Karl May's Imaginary America
There are Winnetou films and videos, and the hugely profitable pilgrimage to the Bad Segeberg summer festival. In Saxony there are ambitious plans to turn Hohenstein-Ernstthal, the little weaving town outside of Chemnitz where May was born one hundred and fifty years ago in 1842 into a Karl May theme park.
But I think the substance of the Winnetou myth is in fact dying, if not actually dead. The books still sell. But kids today prefer videos and computers. I've yet to find any West German kids who have read more than one of the books. The imagery and the message simply don't appeal to a generation heavily into themselves. I fear that as West Germans go so East Germans will soon follow. And Karl May is basically an author who needs to be read if he's to take hold of a child's imagination for life.
The crisis that faced the Karl May Summer Festival in Bad Segeberg in 1990 is symbolic. Pierre Brice, the actor who had transformed Winnetou into a living legend on screen and in the flesh, wanted to call it quits. After thirty years he'd grown tired of being typecast. In 1990, the first year I attended the Festival, Brice had chosen Winnetou's death as his swansong. This was to be It.
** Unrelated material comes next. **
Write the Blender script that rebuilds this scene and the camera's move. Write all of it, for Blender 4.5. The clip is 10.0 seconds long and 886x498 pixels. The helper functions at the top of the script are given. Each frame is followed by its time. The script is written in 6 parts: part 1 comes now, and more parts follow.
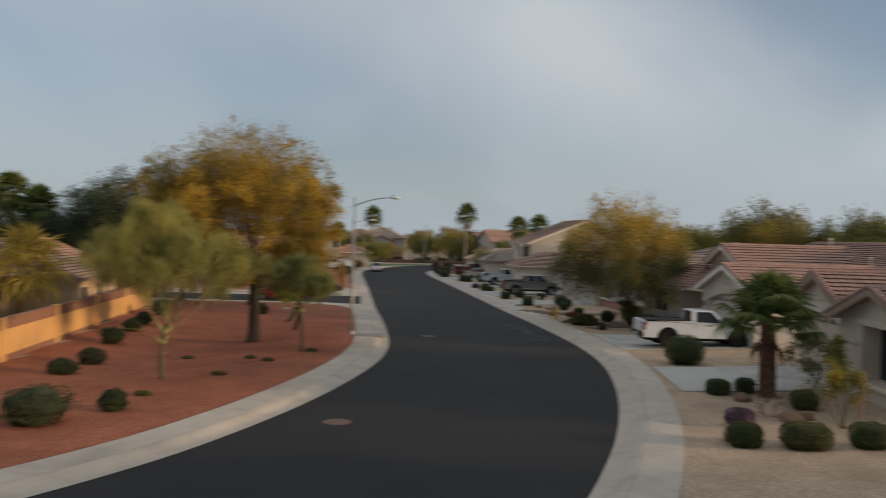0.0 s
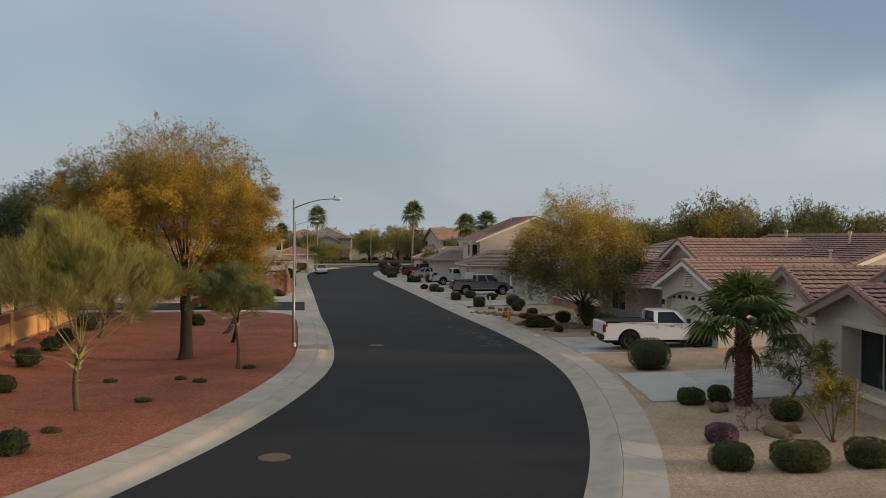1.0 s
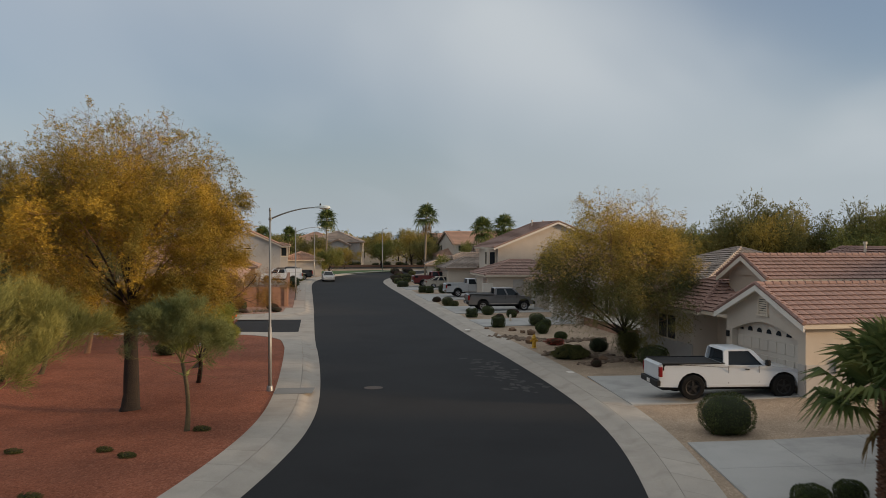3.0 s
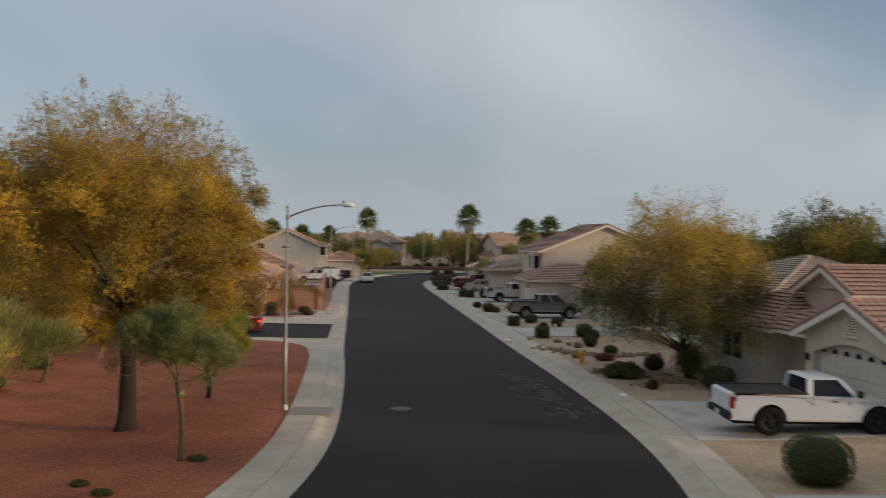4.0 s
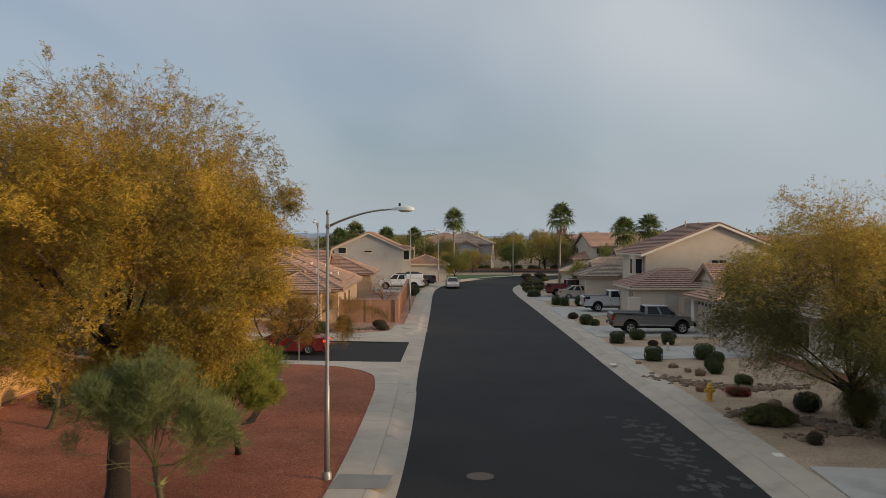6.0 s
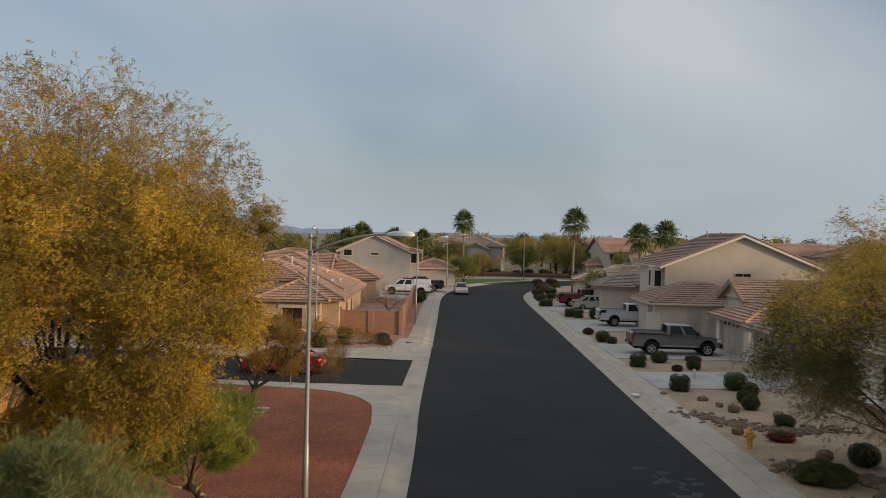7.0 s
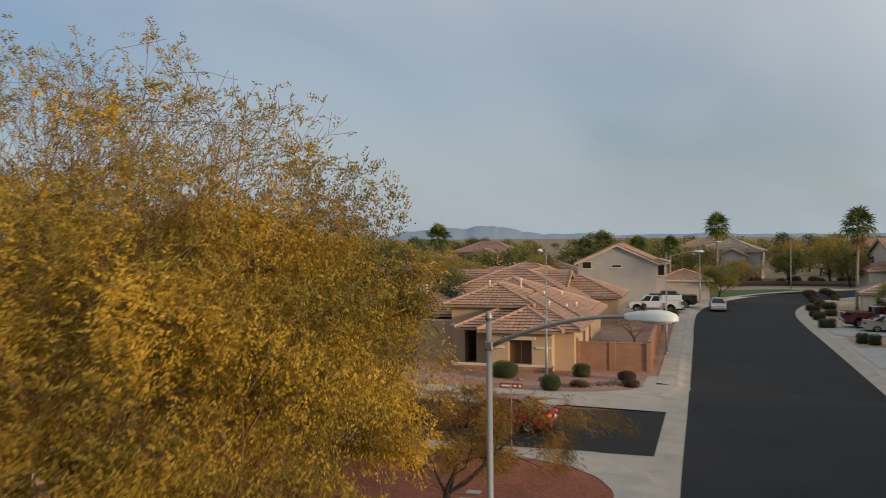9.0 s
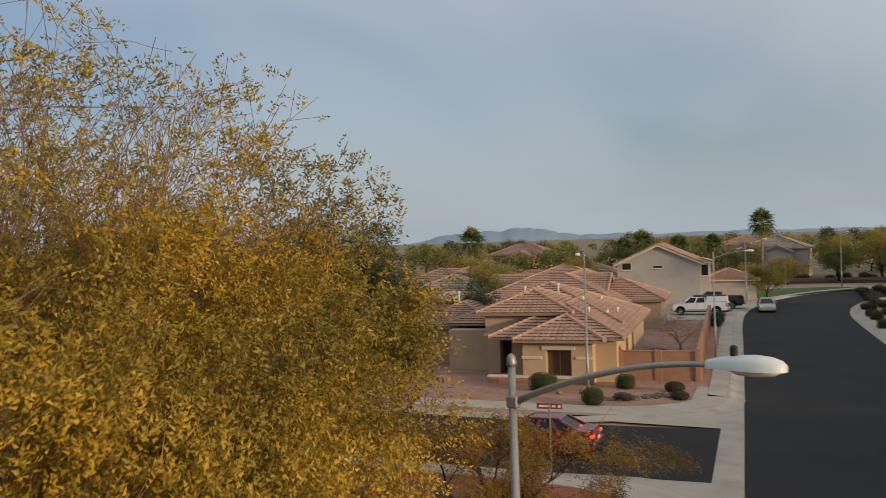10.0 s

It was a gorgeous production, worthy of Wagnerian opera at Bayreuth. Santer did his evil deed and shot Winnetou. To the Red Indian equivalent of Franz Lizst's Funeral March the body of the slain Apache chief, covered with a horse blanket, was carried solemnly by pallbearers through the audience to a funeral pyre of fresh logs.
Spectators round me sniffled into their hankies. Some cried openly. The Festival organizers had just persuaded Pierre Brice to return for one more year. The 1991 season was saved. But for the vast majority of middle-aged spectators this was it. They'd come to see Winnetou for the last time.